Cameron was building his resume. And this is impressive.

It’s “Alien” with multiple shots of testosterone, the answer to “What if the crew of the Nostromo had a ton of firearms and grenades and nukes and stuff this time around?”

Sigourney Weaver deserved her Oscar nod for the film. She’s really good here. Her ability to show her character’s growth from a company woman who is haunted by monsters in the middle of the night to a badass hardened by those monsters is just perfection. The fact that “Newt”, the sole survivor of the alien infestation of the colony, is brought under Ripley’s care just makes Ripley that much more awesome simply because the bond she has with Newt empowers her and gives her more strength.
The team of Colonial Marine grunts are perfectly case from Apone down to Wierzbowski (I cannot believe I spelled that right on the first try without looking it up). Michael Biehn and Bill Paxton are perfect as Hicks and Hudson as two Marines who are both tough as nails when the battle starts — but only ONE remains cool as ice under pressure.

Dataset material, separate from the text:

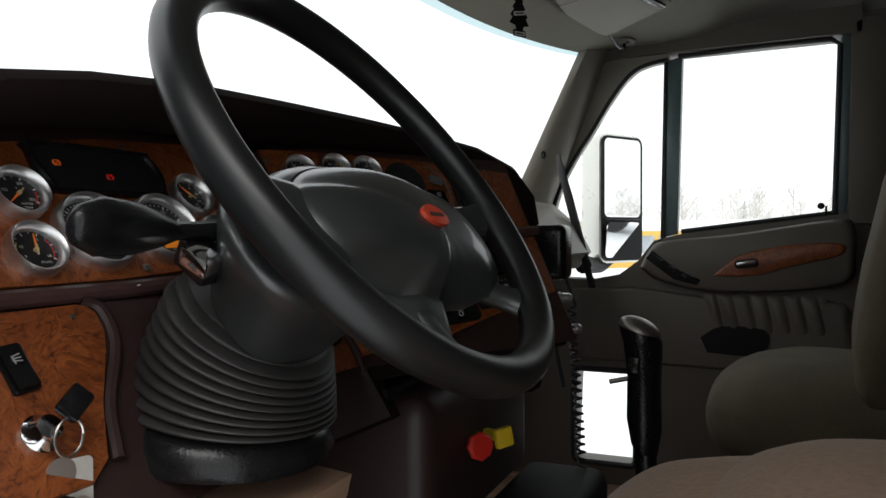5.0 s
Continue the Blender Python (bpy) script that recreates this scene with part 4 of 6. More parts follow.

The production level for “Aliens” is high as a kite and the icy visual scheme Cameron applies to every film he makes is here and perfectly welcome.

My only gripe is that the disquieting unease and bead-of-sweat-inducing suspense and “haunted house” feel of “Alien” is mostly gone, replaced with balls-out action sequences.

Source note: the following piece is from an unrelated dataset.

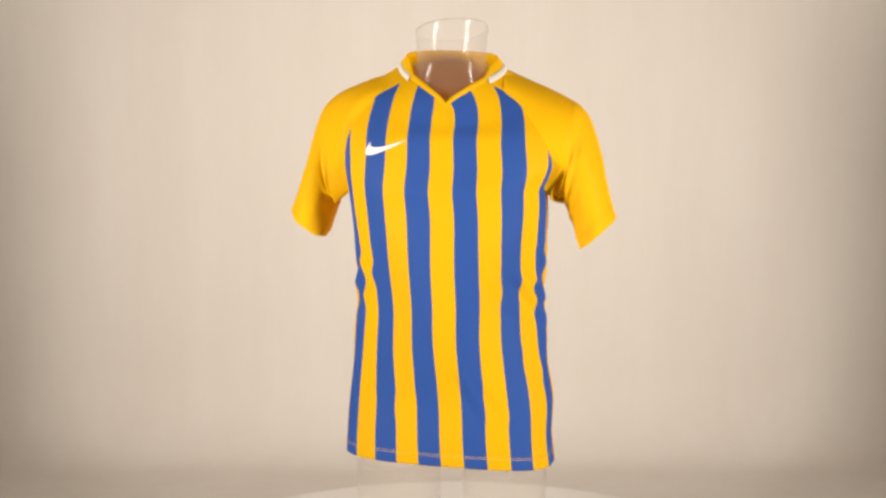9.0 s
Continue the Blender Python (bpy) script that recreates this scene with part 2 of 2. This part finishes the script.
# how far the cloth has slid sideways, by height and by the arc along the front
SLIDE_Z = [.24, .33, .42, .51, .60, .68, .76, .82, .88, .94]
SLIDE_S = [-.25, -.17, -.08, 0, .08, .17, .25]
SLIDE = [(-0.0185, -0.0165, -0.0191, -0.0206, -0.0231, -0.0236, -0.0259),
         (-0.0198, -0.0165, -0.0145, -0.0135, -0.0137, -0.0136, -0.0149),
         (-0.0187, -0.0153, -0.0102, -0.0076, -0.0069, -0.0064, -0.0055),
         (-0.016, -0.0127, -0.0067, -0.004, -0.005, -0.001, 0.0002),
         (-0.0136, -0.0099, -0.0058, -0.0037, -0.0059, -0.0032, -0.0037),
         (-0.0135, -0.0083, -0.0033, -0.0049, -0.0045, -0.0041, -0.0078),
         (-0.0096, -0.0024, 0.0052, 0.0053, 0.0047, -0.0002, -0.0086),
         (-0.0043, -0.002, 0.0021, 0.0057, 0.0071, 0.0032, -0.0055),
         (0.001, 0.0034, 0.0064, 0.008, 0.0059, 0.0027, -0.0019),
         (0.007, 0.0087, 0.0095, 0.0085, 0.0058, 0.0032, 0.0011)]


def slid(s, z):
    cols = np.array([spline(z, SLIDE_Z, c) for c in np.array(SLIDE).T])
    x = np.clip(s, SLIDE_S[0], SLIDE_S[-1])
    i = np.clip(np.searchsorted(SLIDE_S, x) - 1, 0, len(SLIDE_S) - 2)
    g = np.array(SLIDE_S)
    f = (x - g[i]) / (g[i + 1] - g[i])
    at = np.arange(len(x))
    return (1 - f) * cols[i, at] + f * cols[i + 1, at]


# folds of the cloth: along the front's arc and in height, from and to; width; how far they stand out
FOLDS = [(.120, .61, .225, .50, .009, .0035), (.165, .60, .240, .53, .008, .0028), (.200, .64, .330, .48, .010, .0035), (.235, .64, .370, .47, .009, .0030),
         (-.130, .61, -.215, .51, .010, .0035), (-.175, .62, -.235, .55, .008, .0025), (-.215, .58, -.300, .50, .010, .0030), (.020, .43, .075, .32, .010, .0022),
         (.060, .41, .110, .33, .009, .0020), (.075, .60, .130, .53, .009, .0022), (.150, .46, .200, .40, .012, .0020), (-.060, .40, -.120, .33, .014, .0016)]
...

This isn’t a bad thing. The creature effects are top-notch and the set pieces are truly amazing. The Queen Alien is a stroke of absolute genius, the next ace-up-their-sleeve from the “Alien” universe.

Still…that old-school monster-movie inspiration is missing somewhat.

The debate over which of the first two Alien films will survive long after I’m gone.

I still side with the original “Alien” — but only slightly.

“Aliens” is one of the greatest sci-fi action pictures I have ever seen.